The Olympic Mountains divide the Peninsula into two halves, which together contain three entirely distinct ecosystems. In the shadow of the mountains opposite Lake Crescent, cars dart along a narrow two-lane highway, some headed towards the rugged Pacific shores and temperate rainforests in the west, and some towards the dry subalpine brush in the east.
There is no blue sky on this part of the Peninsula, only a fog overhead that perpetually pours misty rain over the dense landscape. I pass through the sleepy town of Forks, whose only distinct features are the roadside stands selling “Twilight Firewood,” and then enter the Hoh Rainforest. The trees become so thick they create a tunnel around my car. A marshy river flows alongside the road, splitting and weaving around every obstacle and bend on the valley floor.
The gloomy weather and plentiful precipitation create this temperate rainforest, where plant-life literally clings to every surface. Tendrils of cat-tail moss hang from old trees like gray-green curtains, so dense they seem to make the branches droop. This moss is only one of many epiphytes, or plants that grow from other plants, native to the Olympic rainforest.
Fallen spruce and cedars take so long to decay on the forest floor that they become miniature ecosystems for these epiphytes, as well as the small mammals and insects that rely on them for food. When the downed trees finally do decompose after centuries, they leave behind younger trees with distinct stilted roots, making it plain to see where new life has sprung from the old.
As a hint of sunlight emerges through the fog the canopies of leaves glow a vibrant shade of green. Since this is a rainforest, hardly any sunlight reaches the forest floor, where the soil itself is completely obscured beneath a layer of ferns. Only the trail is partially cleared, allowing hikers to find their way through the impossibly dense forest while banana slugs crawl along underfoot.
The moss-covered trees are replaced with rocky outcroppings as I reach the rugged coastline of Second Beach. The scene is moody and gray, with only a patch of sunlight poking through the clouds in the south, giving the waves a slight blue tinge.
Uneven towers of black rock called sea stacks rise above the waves, a few of them connected by eroded natural bridges. Even on rocks with the smallest of flat surfaces, isolated patches of evergreen trees manage to grow, some of them leaning at angles that seem to defy gravity.

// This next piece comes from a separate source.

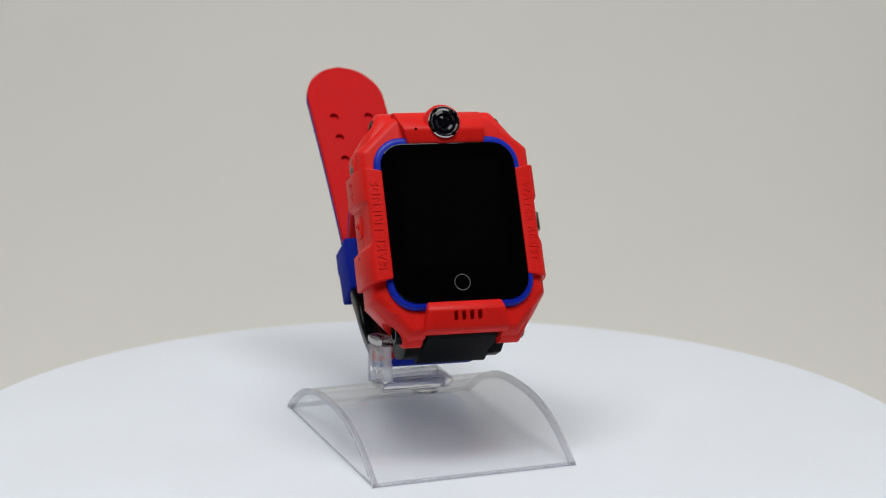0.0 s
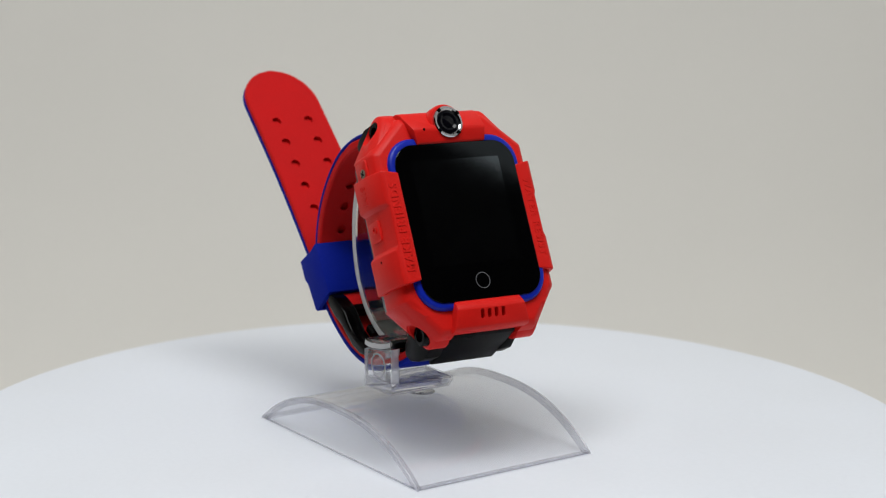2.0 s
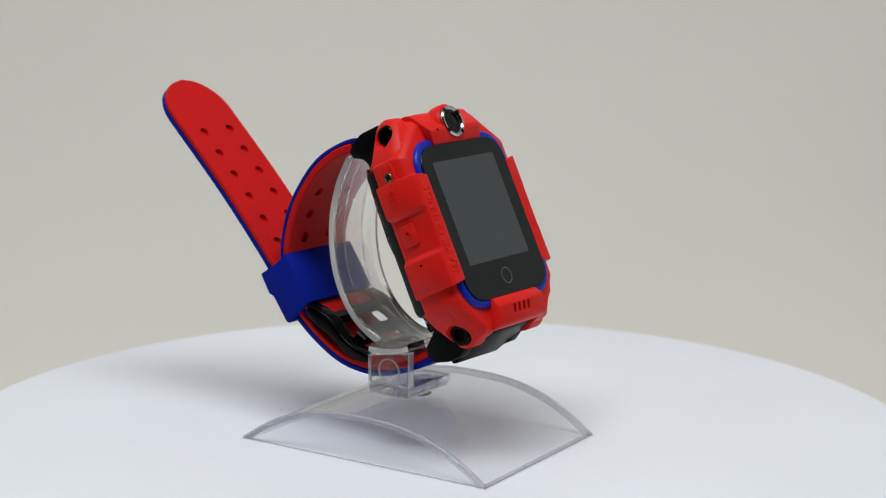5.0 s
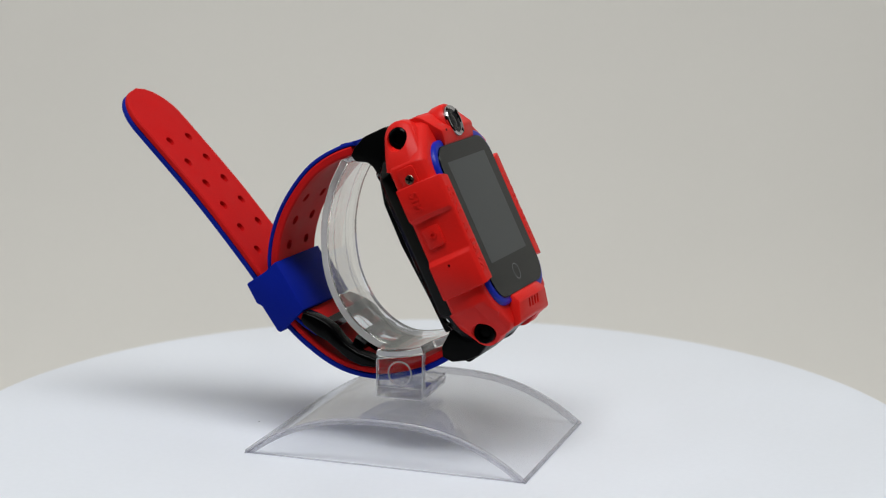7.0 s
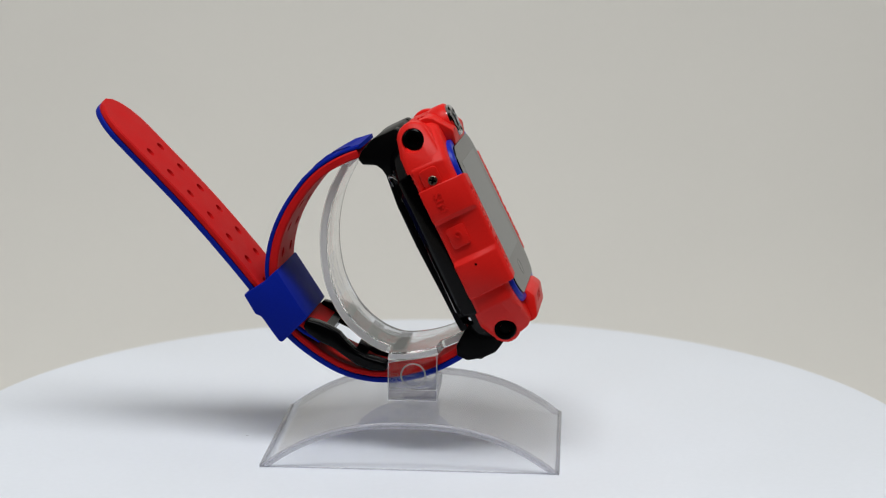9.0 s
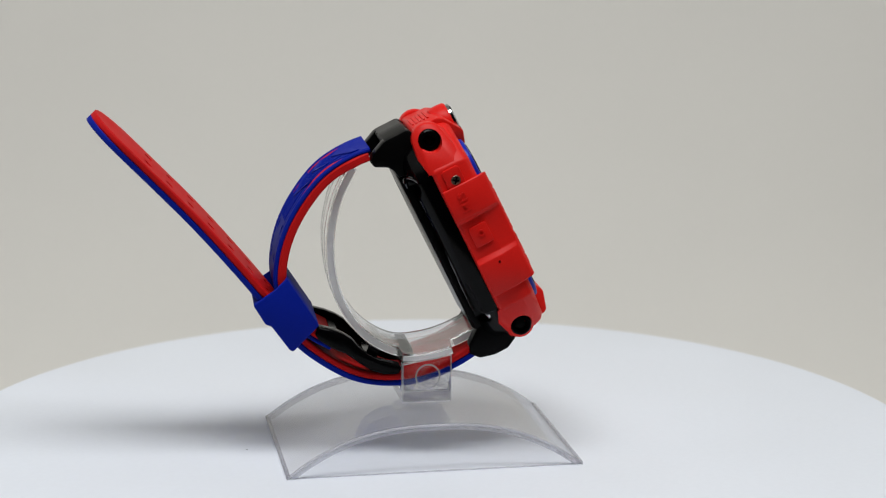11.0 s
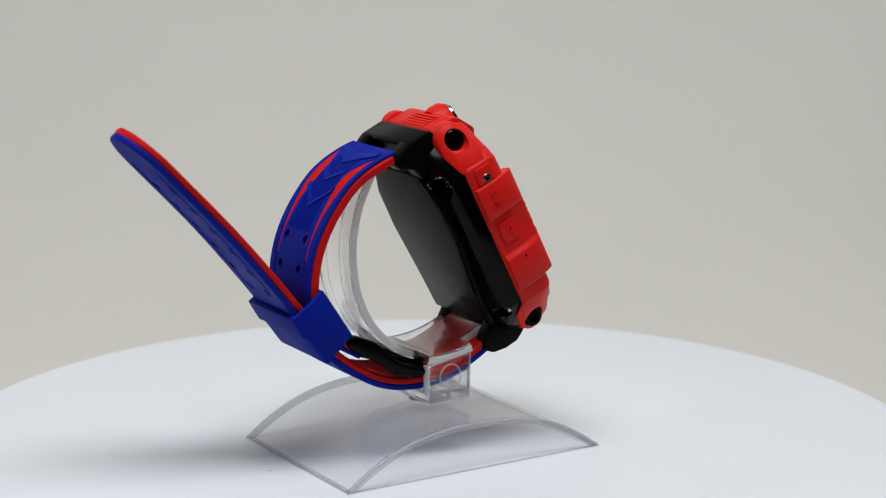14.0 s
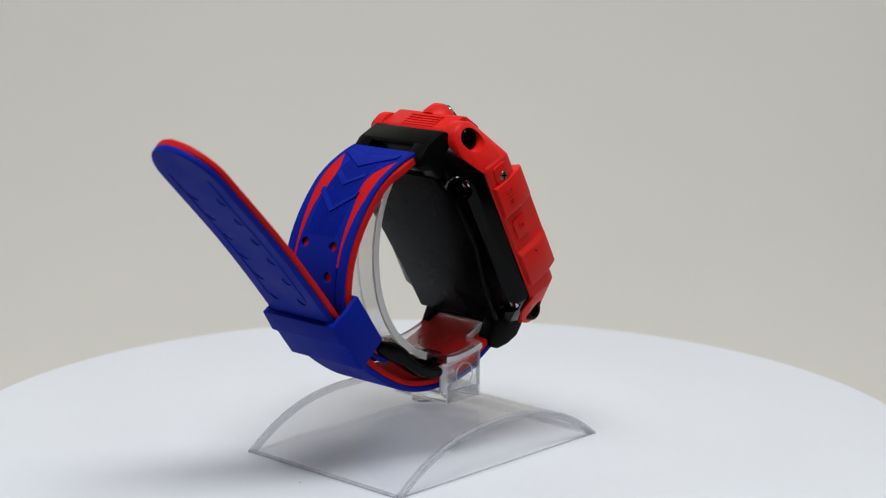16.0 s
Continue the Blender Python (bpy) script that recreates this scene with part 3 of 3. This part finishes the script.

Driftwood is scattered across the beach, the remains of fallen trees eroded by the ocean or washed up from the rivers further south, such as the Hoh River and the Columbia that divides the western halves of Washington and Oregon.
For a moment I consider wading into the ocean, a little rougher but no colder than the freshwater of Lake Crescent, but I’m quickly dissuaded by the sight of a translucent jellyfish bouncing along with the waves. Instead, I perch on the lower ledge of one of the sea stacks closest to shore and watch the water encircle the barnacle-encrusted rocks, again and again with each new wave.

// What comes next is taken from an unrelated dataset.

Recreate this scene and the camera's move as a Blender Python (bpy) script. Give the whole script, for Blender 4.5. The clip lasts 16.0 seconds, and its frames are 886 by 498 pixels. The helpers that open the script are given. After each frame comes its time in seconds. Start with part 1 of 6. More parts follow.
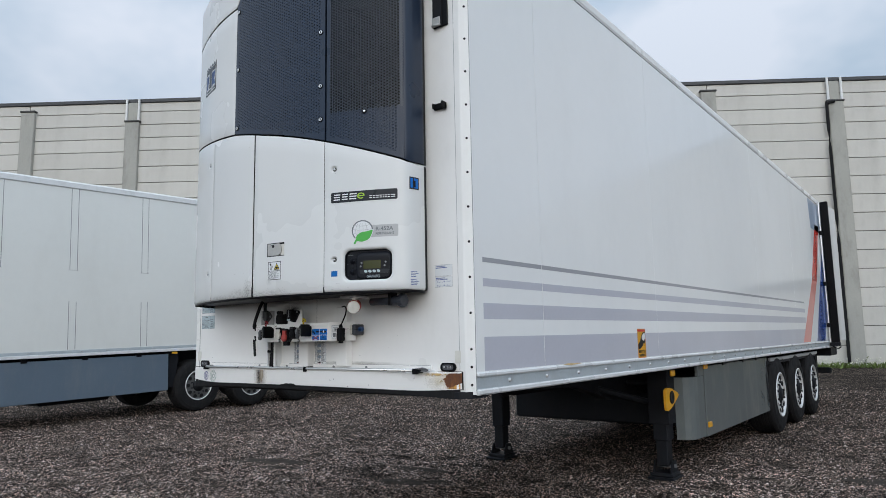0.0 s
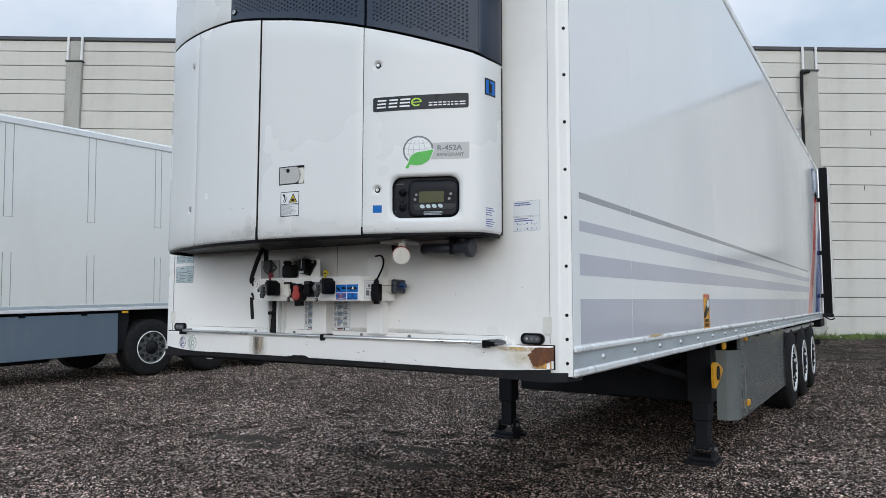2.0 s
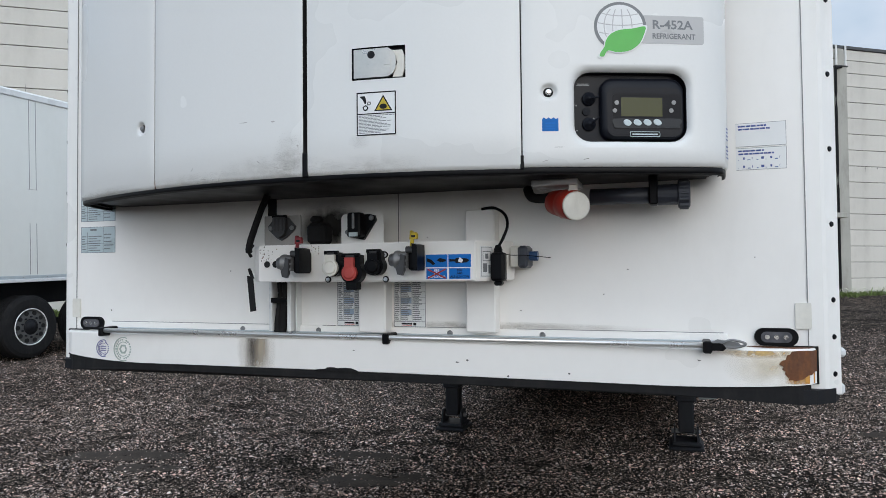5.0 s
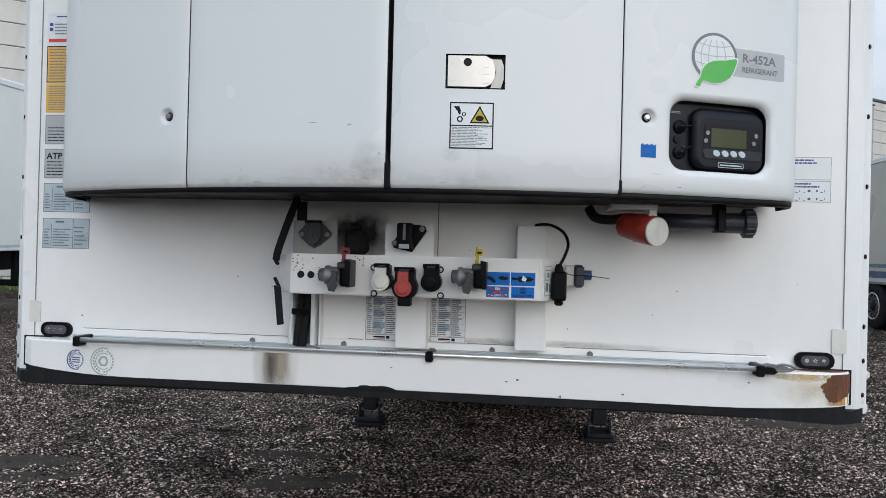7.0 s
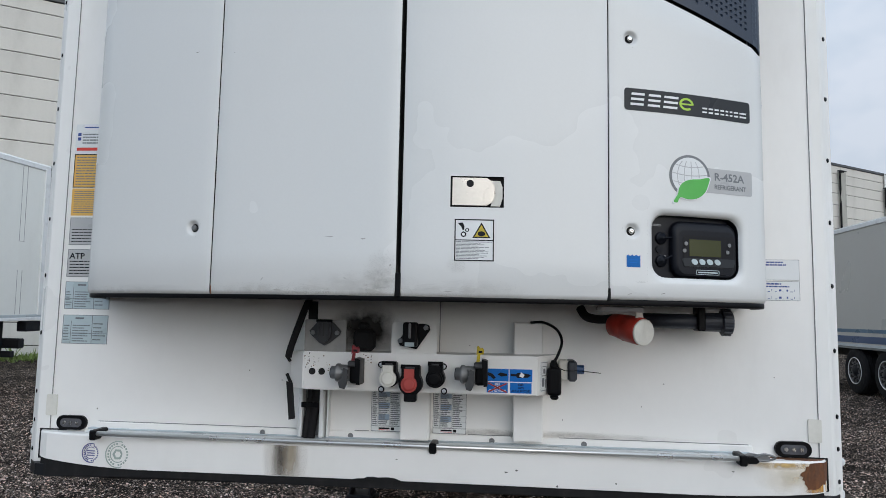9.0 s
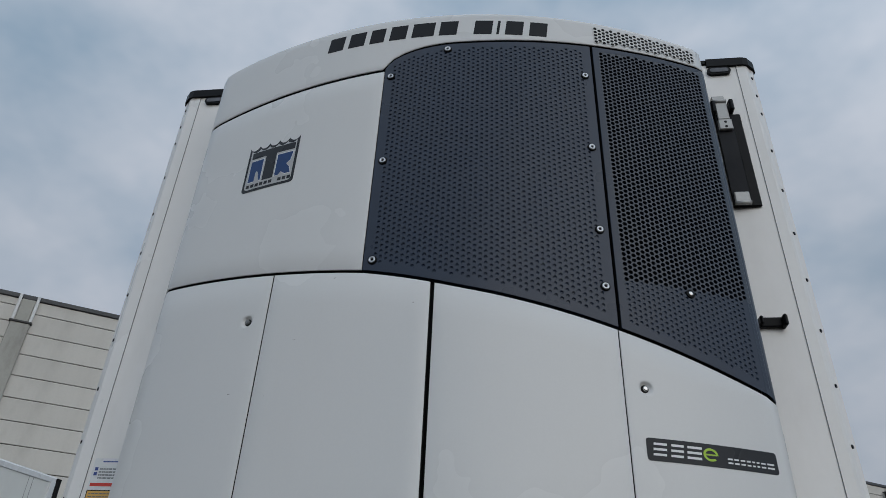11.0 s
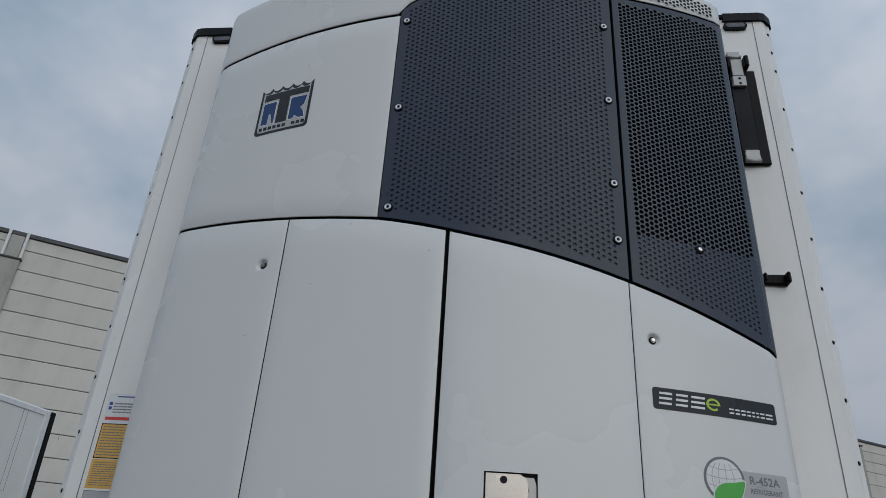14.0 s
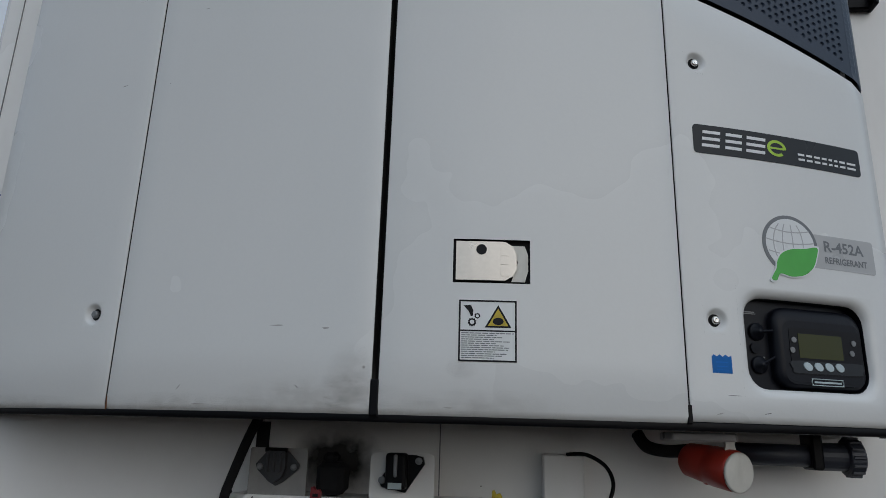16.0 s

Before I leave, there’s just enough time to catch a glimpse of the park’s final defining ecosystem—the subalpine forests and meadows of the mountainsides. The landscape is brighter but comparatively barren, with meadows of blended yellow-and-green brush and thick patches of Douglas Firs bathing in sunlight, unencumbered by the epiphytes that characterize the forests further west.
As the road winds upwards past several scenic turnouts, signs explain the vast shift in terrain. The temperate valleys of rainforest absorb a disproportionate amount of the precipitation blowing inland from the Pacific Ocean, while the glacier-capped peaks protect the eastern half of the peninsula from all that rain. These meadows and the towns below lie in the rain shadow of the Olympic Mountains, and thus receive only 25 inches of rainfall each year, compared to 150 in other parts of the park.
The road ends at the Hurricane Ridge Visitor Center, where immediately upon exiting my car I spot a young black-tailed deer grazing on the hill nearby. I admire its tan coat and the fuzzy stumps on its head that will one day become full-grown antlers as it stumbles fearlessly close to the cars and continues eating.
At one end of the parking lot the visitor center is perched atop a hill of rolling green meadow that bleeds into endless ridges of partially-forested mountain peaks. I gaze north, across the Strait of Juan de Fuca, at the shadowy outlines of distant land masses like Canada’s Vancouver Island. The clear weather and pristine air quality allow for a spectacular panoramic view that, while unique to this part of the Olympic Peninsula, would be impossible without the ocean and rainforest to lend balance to this diverse ecosystem.